• [Instructions to follow]:
What is needed is an exact copy of the lines from the line containing "Write a Blender" to the line containing "import bmesh", both lines included, and nothing else.

• [Information given]:
- - - - - - -
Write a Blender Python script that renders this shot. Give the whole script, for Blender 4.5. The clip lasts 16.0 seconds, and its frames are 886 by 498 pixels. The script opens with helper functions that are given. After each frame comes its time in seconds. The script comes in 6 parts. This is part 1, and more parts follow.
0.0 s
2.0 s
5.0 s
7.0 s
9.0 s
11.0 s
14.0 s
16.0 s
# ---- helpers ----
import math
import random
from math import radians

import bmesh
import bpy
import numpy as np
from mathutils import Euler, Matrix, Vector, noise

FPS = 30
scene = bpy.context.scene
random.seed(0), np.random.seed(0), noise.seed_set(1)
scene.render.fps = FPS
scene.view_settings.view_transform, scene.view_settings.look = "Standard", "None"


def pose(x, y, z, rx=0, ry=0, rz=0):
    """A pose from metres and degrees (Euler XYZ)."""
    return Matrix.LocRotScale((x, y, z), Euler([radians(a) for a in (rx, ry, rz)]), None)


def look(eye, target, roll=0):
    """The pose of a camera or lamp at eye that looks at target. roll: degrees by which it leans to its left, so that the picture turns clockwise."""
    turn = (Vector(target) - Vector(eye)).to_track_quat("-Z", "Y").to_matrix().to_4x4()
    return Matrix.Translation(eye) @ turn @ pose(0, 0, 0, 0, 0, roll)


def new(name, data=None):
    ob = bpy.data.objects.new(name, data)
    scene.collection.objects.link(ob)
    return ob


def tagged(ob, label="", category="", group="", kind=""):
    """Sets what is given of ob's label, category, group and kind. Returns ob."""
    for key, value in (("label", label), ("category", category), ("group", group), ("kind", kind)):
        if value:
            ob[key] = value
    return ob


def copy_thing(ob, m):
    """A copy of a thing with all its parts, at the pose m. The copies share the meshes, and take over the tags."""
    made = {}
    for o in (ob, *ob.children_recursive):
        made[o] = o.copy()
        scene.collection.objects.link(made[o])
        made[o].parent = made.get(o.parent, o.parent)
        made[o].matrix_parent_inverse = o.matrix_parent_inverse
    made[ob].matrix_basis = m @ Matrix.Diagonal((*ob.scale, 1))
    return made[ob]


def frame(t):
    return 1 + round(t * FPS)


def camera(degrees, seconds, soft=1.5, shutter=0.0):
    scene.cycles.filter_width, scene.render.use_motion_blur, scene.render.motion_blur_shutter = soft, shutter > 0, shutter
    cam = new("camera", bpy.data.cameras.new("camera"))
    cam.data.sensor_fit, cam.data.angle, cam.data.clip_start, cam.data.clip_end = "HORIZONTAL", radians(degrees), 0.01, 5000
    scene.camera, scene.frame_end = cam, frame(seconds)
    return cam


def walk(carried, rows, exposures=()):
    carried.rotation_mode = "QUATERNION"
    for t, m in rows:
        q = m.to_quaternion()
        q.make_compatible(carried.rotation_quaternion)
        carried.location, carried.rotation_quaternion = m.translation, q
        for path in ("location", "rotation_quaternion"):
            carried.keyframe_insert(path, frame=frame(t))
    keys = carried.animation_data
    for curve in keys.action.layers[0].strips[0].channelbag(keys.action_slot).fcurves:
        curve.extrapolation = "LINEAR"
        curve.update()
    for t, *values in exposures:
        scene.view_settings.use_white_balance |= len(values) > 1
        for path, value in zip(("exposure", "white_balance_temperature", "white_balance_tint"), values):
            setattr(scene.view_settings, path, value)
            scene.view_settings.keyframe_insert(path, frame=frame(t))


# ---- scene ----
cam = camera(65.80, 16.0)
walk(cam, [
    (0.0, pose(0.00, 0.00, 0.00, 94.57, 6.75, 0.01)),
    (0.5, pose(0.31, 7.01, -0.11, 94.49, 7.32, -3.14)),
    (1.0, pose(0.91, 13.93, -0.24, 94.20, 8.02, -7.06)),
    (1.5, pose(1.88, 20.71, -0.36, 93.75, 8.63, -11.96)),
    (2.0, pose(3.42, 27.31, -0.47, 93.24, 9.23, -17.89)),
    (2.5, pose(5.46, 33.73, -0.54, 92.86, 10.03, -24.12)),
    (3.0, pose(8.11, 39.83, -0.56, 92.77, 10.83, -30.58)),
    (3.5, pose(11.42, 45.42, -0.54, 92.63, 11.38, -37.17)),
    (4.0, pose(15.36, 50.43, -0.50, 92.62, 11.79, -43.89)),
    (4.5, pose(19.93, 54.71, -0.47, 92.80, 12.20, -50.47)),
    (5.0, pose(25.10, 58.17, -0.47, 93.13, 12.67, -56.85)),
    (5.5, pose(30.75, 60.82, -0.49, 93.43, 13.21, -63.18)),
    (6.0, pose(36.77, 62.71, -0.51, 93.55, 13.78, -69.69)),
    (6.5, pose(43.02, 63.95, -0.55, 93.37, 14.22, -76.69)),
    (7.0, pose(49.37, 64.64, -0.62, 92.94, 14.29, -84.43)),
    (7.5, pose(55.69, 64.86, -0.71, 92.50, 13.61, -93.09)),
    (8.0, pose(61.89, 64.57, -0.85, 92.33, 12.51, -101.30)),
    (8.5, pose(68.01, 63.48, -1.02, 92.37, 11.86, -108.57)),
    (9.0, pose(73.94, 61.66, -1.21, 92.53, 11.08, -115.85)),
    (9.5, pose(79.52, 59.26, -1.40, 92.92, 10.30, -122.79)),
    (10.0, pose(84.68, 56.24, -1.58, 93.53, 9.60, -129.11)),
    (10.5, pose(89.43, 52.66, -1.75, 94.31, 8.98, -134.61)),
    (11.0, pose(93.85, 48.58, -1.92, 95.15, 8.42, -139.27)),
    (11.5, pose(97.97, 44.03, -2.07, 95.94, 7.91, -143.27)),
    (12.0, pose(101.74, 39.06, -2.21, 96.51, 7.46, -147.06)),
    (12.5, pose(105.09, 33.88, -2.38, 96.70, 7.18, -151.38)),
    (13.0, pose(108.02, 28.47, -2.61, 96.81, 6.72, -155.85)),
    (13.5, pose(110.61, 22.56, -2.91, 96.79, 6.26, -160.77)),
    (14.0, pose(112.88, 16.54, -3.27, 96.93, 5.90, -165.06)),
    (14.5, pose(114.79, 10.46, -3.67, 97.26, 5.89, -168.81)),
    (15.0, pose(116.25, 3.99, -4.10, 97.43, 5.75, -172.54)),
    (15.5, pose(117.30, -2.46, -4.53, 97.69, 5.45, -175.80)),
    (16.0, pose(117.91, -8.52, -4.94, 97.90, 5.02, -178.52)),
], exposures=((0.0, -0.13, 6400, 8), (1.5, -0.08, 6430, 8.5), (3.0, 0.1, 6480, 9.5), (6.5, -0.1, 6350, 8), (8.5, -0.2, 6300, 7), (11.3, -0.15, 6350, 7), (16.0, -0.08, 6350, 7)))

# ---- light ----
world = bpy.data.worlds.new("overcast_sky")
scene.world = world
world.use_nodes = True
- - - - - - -
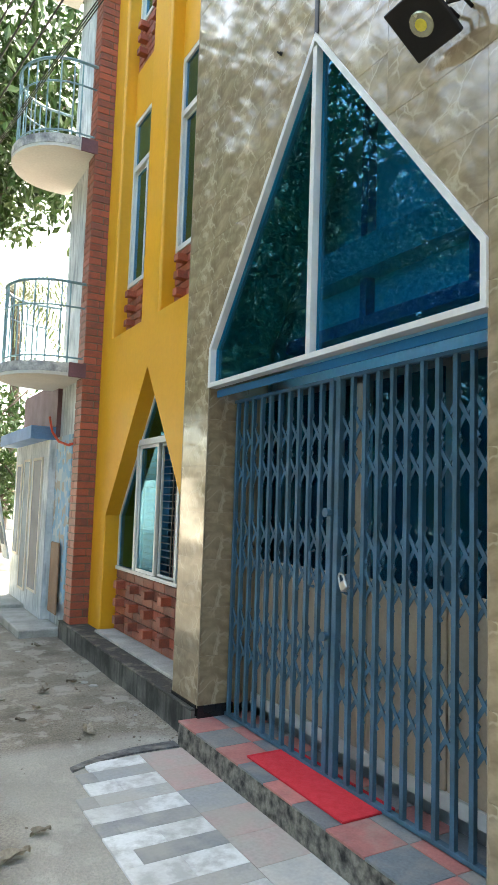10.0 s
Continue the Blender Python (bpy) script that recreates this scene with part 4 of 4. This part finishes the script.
- - - - - - -
• [Result of the exercise]:
Write a Blender Python script that renders this shot. Give the whole script, for Blender 4.5. The clip lasts 16.0 seconds, and its frames are 886 by 498 pixels. The script opens with helper functions that are given. After each frame comes its time in seconds. The script comes in 6 parts. This is part 1, and more parts follow.
0.0 s
2.0 s
5.0 s
7.0 s
9.0 s
11.0 s
14.0 s
16.0 s
# ---- helpers ----
import math
import random
from math import radians

import bmesh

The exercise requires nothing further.